Leaving the pictures aside, transcribe every line below exactly.

------

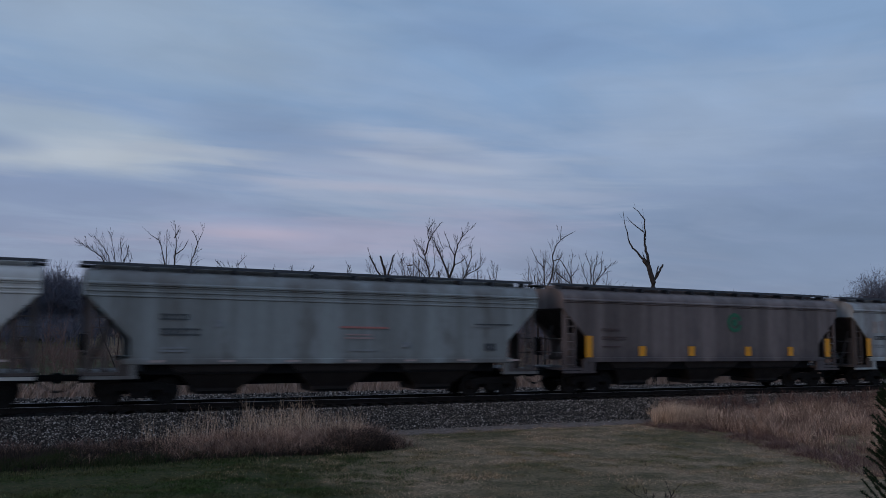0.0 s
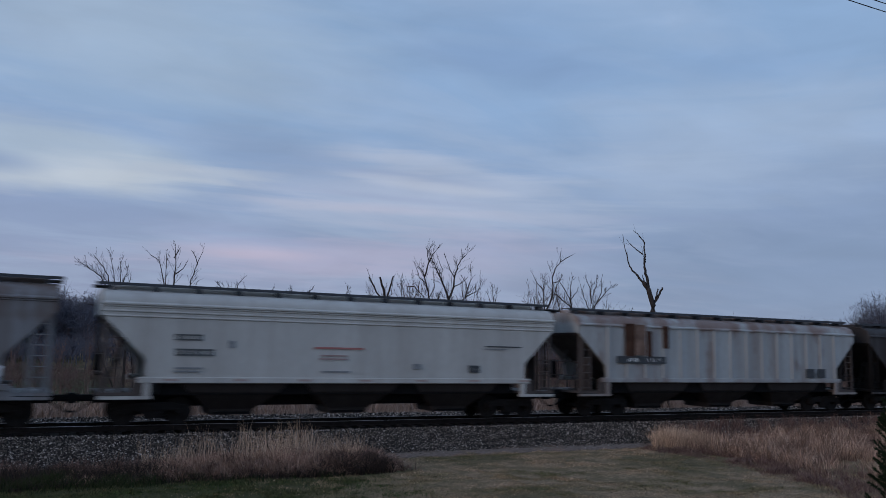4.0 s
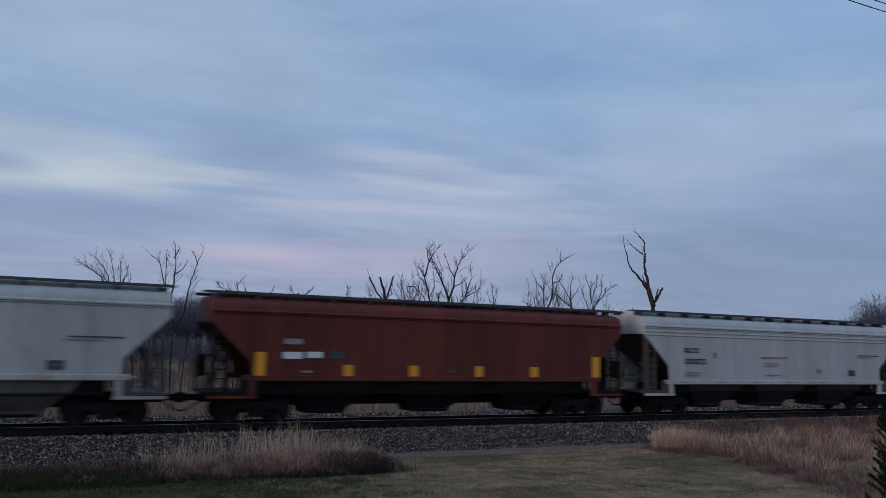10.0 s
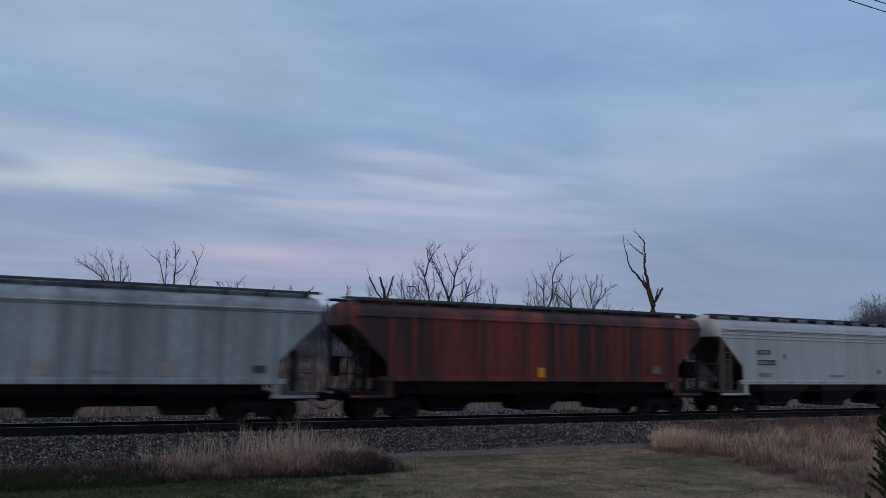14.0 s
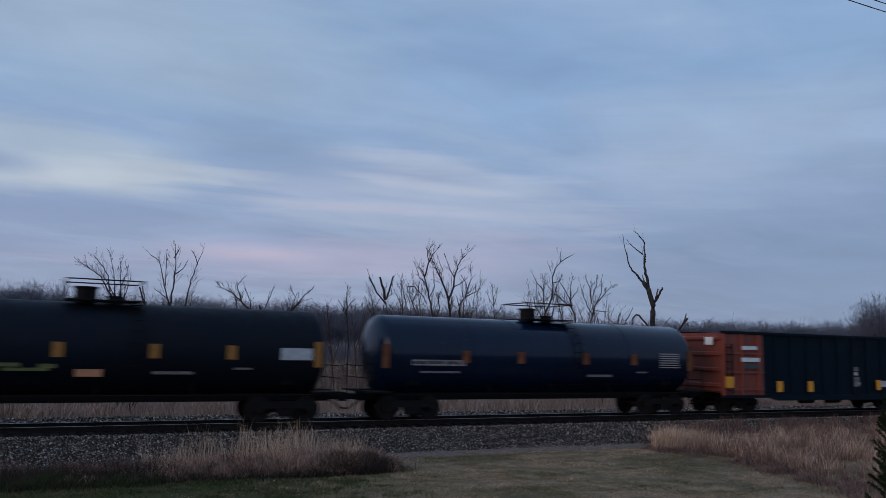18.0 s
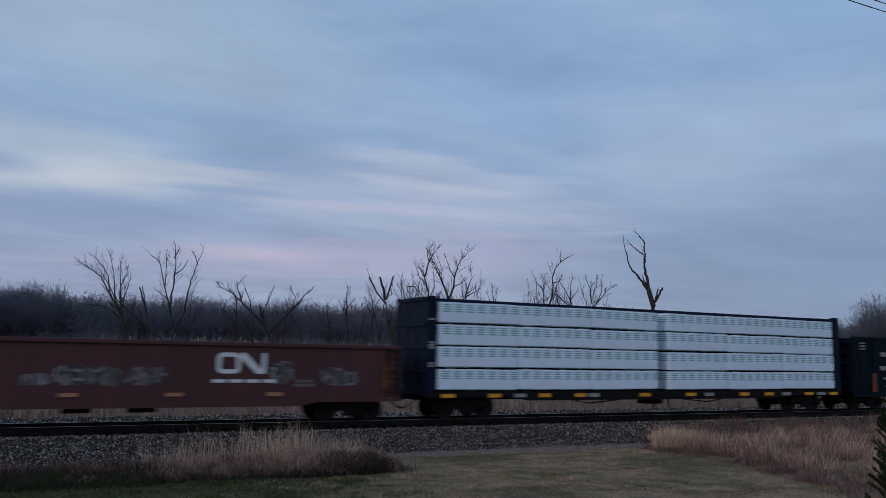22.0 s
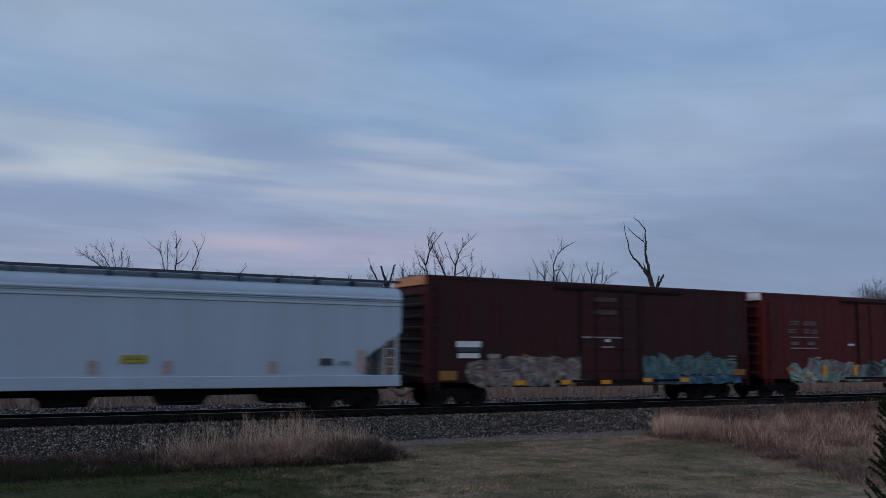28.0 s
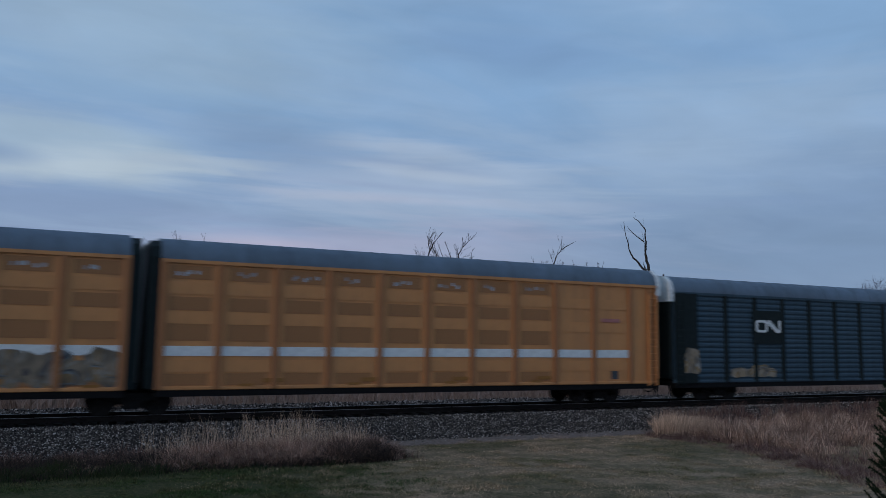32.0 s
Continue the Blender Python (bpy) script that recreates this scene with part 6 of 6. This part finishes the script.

------

Answer below
0.0 s
4.0 s
10.0 s
14.0 s
18.0 s
22.0 s
28.0 s
32.0 s
Continue the Blender Python (bpy) script that recreates this scene with part 6 of 6. This part finishes the script.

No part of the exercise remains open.